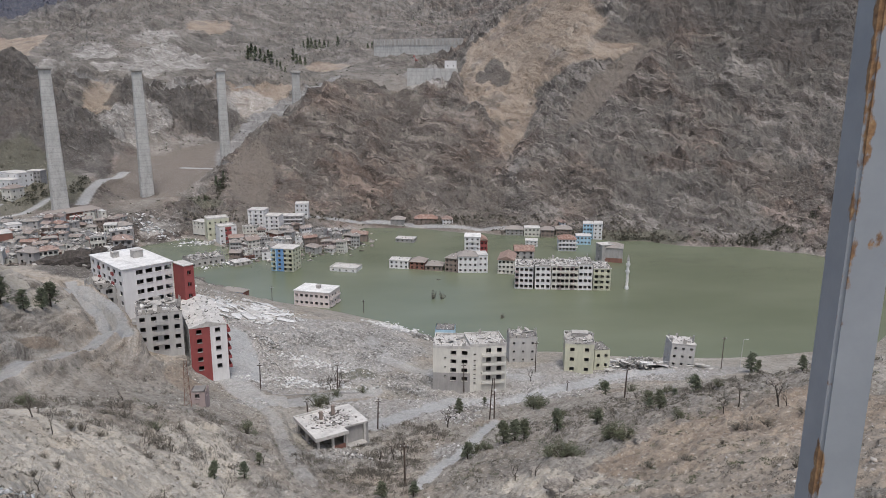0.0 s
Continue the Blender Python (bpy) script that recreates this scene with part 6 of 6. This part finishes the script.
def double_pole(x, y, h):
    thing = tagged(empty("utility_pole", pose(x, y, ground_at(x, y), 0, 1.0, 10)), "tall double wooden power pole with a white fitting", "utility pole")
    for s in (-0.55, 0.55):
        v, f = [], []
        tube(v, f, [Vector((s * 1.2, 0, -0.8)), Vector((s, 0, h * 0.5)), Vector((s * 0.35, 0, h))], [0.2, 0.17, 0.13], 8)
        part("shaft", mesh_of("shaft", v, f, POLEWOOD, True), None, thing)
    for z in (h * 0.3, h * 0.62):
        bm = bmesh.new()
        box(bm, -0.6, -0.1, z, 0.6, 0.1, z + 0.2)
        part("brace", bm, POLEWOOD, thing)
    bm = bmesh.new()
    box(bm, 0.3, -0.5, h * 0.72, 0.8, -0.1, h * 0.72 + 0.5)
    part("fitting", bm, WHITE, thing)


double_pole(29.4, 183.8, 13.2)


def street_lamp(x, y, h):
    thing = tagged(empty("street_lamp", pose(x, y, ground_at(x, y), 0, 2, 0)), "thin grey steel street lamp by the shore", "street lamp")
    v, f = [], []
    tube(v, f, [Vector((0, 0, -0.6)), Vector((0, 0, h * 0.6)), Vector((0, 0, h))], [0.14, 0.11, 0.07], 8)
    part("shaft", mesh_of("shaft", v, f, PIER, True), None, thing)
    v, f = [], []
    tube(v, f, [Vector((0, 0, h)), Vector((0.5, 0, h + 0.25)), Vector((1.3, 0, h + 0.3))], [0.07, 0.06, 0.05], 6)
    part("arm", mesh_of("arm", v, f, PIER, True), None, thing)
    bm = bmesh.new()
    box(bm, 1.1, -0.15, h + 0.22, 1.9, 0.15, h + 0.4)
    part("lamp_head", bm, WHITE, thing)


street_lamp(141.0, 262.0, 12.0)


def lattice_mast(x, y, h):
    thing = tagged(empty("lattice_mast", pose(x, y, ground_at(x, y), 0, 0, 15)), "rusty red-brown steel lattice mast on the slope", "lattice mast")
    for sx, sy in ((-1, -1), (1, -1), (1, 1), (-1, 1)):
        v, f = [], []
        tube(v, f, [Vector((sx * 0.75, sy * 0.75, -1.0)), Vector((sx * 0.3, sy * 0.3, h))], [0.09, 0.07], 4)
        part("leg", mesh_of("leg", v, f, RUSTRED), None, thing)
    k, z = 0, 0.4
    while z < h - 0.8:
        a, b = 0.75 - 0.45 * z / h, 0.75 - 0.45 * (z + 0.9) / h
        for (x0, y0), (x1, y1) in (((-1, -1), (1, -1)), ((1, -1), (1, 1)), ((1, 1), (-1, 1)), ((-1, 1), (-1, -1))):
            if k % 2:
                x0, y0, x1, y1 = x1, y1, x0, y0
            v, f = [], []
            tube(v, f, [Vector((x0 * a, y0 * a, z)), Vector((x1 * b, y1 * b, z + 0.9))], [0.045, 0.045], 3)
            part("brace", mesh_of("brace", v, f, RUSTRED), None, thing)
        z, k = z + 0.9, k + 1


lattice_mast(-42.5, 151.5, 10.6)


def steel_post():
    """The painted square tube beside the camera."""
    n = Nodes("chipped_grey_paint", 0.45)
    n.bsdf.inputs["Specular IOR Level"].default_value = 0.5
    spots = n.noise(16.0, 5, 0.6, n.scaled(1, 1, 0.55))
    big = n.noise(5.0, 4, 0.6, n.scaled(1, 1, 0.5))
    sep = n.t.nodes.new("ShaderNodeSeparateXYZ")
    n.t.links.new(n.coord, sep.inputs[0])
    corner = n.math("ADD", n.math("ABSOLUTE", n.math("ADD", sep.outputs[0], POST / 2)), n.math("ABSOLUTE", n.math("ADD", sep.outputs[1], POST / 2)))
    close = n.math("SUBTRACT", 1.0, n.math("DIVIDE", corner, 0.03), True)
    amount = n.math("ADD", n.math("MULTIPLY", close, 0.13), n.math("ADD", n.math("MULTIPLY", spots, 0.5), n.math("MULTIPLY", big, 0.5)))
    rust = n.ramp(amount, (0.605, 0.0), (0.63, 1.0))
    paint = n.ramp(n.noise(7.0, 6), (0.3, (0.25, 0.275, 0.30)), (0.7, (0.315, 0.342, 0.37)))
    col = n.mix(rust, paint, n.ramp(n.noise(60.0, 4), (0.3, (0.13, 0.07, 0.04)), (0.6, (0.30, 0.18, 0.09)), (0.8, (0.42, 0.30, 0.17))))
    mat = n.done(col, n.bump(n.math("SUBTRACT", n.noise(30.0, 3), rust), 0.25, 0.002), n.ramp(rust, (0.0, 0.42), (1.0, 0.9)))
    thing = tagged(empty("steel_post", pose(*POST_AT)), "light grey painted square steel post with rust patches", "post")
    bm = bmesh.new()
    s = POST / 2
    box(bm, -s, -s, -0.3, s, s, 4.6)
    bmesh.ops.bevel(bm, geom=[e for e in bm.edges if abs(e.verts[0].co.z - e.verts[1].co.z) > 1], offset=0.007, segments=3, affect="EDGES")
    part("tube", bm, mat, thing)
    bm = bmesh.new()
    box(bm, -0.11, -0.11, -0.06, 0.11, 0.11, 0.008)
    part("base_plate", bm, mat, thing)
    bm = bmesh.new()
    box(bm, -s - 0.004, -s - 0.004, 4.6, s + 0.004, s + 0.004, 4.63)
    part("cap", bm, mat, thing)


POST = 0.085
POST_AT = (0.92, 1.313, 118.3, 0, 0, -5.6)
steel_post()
______
Short problem:
Go through the listing above and list every line that has the word "with".

Result of this exercise:
Continue the Blender Python (bpy) script that recreates this scene with part 6 of 6. This part finishes the script.
    thing = tagged(empty("utility_pole", pose(x, y, ground_at(x, y), 0, 1.0, 10)), "tall double wooden power pole with a white fitting", "utility pole")
    thing = tagged(empty("steel_post", pose(*POST_AT)), "light grey painted square steel post with rust patches", "post")